A Labor Party member who had his membership renewed multiple times after he died was also repeatedly enrolled in the party in the final years of his life – after he had been diagnosed with dementia.
Premier Daniel Andrews fiercely defended his factional ally Lily D’Ambrosio on Tuesday after revelations a Lalor South branch that regularly met in her electorate office was accused of forging the signatures of deceased people on membership forms.
At least two people on the branch’s member list, Antonio Donato and Celstino Negro, died in 2017 but had their annual memberships renewed for two years through to 2020.
Branch memberships are a point of influence within the Labor Party, with larger member rolls providing factional leaders with more votes at state conferences to shape party policy, control internal leadership positions and influence which MPs are preselected as candidates.
On Tuesday, D’Ambrosio distanced herself from the allegations against the branch by describing them as inferences and stating that she had not been a member of the branch for years. The Mill Park MP said she had moved to a different branch a “number of years ago” and was now a member of the Brunswick branch because that was where she lived.
But The Age has obtained leaked documents confirming that D’Ambrosio was a Lalor South branch member as recently as 2015, providing her office address as her main contact point. D’Ambrosio has been a Labor Party member for decades.
Donato was on the same member roll as D’Ambrosio at that time – four years after he had been diagnosed with dementia.
His son, Tom Donato, confirmed that his father was diagnosed with dementia in 2011 and died in 2017. His 2017 obituary published in the Italian newspaper Il Globo asked for donations to Alzheimer’s Australia.
Tom Donato said he had no idea that his father was a Labor member and that Antonio never spoke about politics. “I don’t understand how he became a member in the first place,” he said.
When asked how it happened that the signatures were forged, Andrews replied: “Well did it? Who did that?”
Donato said the premier’s comments dismissing the issue were an “absolute joke”. “How can you deny anything like that?” he said.
“Clearly there’s a signature on a form somewhere and money’s been paid for someone who’s been deceased ... There’s no denying this, it’s black and white. Somebody’s done something that’s illegal.”
Donato said his father lived in Thomastown and attended an Italian club where D’Ambrosio would regularly speak. Records show that more members were enrolled at the Lalor South branch in 2007 – when Donato was signed up – than any other year over the last decade.
By the time a Victorian branch-stacking investigation was launched in 2020, these 34 names signed up in 2007 made up a quarter of the branch’s total roll.
Andrews defended D’Ambrosio – a factional ally – on Tuesday and insisted there was “no comparison” to be made with allegations of industrial-scale branch stacking within Victorian Labor, revealed by The Age and 60 Minutes in 2020.

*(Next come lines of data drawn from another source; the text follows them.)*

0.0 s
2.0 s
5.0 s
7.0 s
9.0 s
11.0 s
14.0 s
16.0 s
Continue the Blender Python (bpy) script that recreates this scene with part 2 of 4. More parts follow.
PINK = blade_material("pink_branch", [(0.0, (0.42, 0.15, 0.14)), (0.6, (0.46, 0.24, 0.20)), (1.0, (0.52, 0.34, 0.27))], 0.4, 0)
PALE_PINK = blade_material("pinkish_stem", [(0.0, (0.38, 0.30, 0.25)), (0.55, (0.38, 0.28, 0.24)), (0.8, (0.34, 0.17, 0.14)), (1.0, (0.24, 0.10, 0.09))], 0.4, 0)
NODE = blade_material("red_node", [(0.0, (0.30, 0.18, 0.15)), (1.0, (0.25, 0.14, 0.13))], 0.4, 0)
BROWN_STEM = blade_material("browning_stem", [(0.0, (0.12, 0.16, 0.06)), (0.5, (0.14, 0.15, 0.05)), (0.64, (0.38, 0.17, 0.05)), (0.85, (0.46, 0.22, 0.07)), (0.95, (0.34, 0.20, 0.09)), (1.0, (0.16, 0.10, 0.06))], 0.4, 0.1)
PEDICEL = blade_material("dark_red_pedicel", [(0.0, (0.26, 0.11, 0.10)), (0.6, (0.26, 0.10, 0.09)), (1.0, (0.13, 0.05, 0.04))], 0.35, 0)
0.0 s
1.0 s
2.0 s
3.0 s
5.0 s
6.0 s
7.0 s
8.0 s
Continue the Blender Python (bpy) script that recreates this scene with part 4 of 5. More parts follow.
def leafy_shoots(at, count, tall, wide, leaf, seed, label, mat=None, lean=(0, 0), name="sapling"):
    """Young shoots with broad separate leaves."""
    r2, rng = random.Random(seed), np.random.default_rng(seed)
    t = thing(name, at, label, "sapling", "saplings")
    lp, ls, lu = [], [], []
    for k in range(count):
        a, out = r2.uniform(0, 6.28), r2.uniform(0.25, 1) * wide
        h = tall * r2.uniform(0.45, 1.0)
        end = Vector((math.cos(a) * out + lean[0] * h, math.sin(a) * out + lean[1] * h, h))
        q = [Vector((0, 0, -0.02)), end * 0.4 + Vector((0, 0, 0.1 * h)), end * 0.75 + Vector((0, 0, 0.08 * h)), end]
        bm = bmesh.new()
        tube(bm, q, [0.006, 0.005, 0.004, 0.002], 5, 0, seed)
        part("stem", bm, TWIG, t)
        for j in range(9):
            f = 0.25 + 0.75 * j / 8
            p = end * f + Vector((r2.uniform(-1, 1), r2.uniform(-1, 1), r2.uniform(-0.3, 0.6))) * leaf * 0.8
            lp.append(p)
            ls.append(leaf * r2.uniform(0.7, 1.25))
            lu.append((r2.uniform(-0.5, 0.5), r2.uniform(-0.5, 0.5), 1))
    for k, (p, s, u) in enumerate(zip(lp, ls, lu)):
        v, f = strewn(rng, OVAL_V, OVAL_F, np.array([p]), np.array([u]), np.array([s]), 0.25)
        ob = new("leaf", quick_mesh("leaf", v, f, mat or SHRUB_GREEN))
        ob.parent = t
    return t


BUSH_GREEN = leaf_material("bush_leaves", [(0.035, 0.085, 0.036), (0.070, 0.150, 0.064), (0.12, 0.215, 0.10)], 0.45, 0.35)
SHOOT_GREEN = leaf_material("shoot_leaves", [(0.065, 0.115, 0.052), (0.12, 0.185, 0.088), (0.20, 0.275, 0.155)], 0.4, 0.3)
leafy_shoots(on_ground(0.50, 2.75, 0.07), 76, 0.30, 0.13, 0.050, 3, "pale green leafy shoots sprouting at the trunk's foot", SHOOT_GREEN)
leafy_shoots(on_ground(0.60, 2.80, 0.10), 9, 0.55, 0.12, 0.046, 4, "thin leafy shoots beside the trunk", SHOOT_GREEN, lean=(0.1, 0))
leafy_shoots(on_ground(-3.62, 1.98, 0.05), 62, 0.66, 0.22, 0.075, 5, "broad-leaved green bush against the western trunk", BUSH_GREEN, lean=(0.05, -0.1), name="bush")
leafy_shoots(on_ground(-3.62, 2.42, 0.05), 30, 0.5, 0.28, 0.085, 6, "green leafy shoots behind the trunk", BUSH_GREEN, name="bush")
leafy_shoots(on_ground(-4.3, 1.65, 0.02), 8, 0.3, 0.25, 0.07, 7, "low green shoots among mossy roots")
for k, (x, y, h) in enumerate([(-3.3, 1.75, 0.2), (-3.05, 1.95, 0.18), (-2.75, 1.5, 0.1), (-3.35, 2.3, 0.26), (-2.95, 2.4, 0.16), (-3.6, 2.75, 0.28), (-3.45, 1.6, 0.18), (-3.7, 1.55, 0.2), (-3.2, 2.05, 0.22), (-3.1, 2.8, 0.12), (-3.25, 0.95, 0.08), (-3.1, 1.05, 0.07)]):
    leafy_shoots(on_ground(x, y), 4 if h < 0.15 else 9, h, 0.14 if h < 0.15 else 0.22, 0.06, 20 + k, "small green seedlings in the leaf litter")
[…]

Those revelations triggered the resignation of four ministers and saw the premier instruct the then attorney-general, Jill Hennessy, to refer the allegations to both Victoria Police and the state’s Independent Broad-based Anti-corruption Commission (IBAC).
Former Labor premier Steve Bracks and ex-federal MP Jenny Macklin were also recruited to audit memberships.
Leaked documents from their probe published in The Australian show that only 13 of the 132 members signed up by the Lalor South branch – associated with D’Ambrosio – remained members after a branch stacking review.
On Tuesday, D’Ambrosio said the reports suggested fake memberships at the branch had been examined when the party was in administration, but she was not spoken to.
“Certainly no findings were made by the same review into these matters,” D’Ambrosio said.
“I’ve always expected my electorate office staff to abide by party rules, and importantly, also abide by the terms of their employment contract.
“To my knowledge, that’s what they’ve done.”
D’Ambrosio said that before 2020, when updated advice was provided about the use of parliamentary resources, it was not uncommon to hold branch meetings in electorate offices.
A 2022 investigation by IBAC and the Ombudsman, titled Operation Watts, found that forging signatures was “accepted, or at least tolerated” by parts of Labor’s Moderate faction “when it was necessary to achieve a desired factional result”.
“Forging of signatures is obviously serious misconduct,” the report said.
In question time on Tuesday, Andrews made a statement to the families of those who learned their family members had been used to pad out Labor branches. “No one wants to deliberately cause offence to anybody,” he said.
“And to the extent that anybody associated with the Australian Labor Party has caused offence to the individuals named, mentioned, then of course we are ... sorry that has occurred.”
The revelations triggered factional finger-pointing as members of Labor’s Left and Right groupings sought to blame each other for leaking information about the memberships.
This is now set to become a flashpoint in the jostling to elect a new state secretary to lead the state branch.
Opposition Leader John Pesutto referred the matter to IBAC and called on Andrews to sack D’Ambrosio from cabinet. “Daniel Andrews can’t have one standard of behaviour for his enemies, and one standard for his friends. He has to be consistent here,” he said.
“It’s an affront to multicultural communities who have been used by the Labor Party. It’s an affront to the families of the deceased.”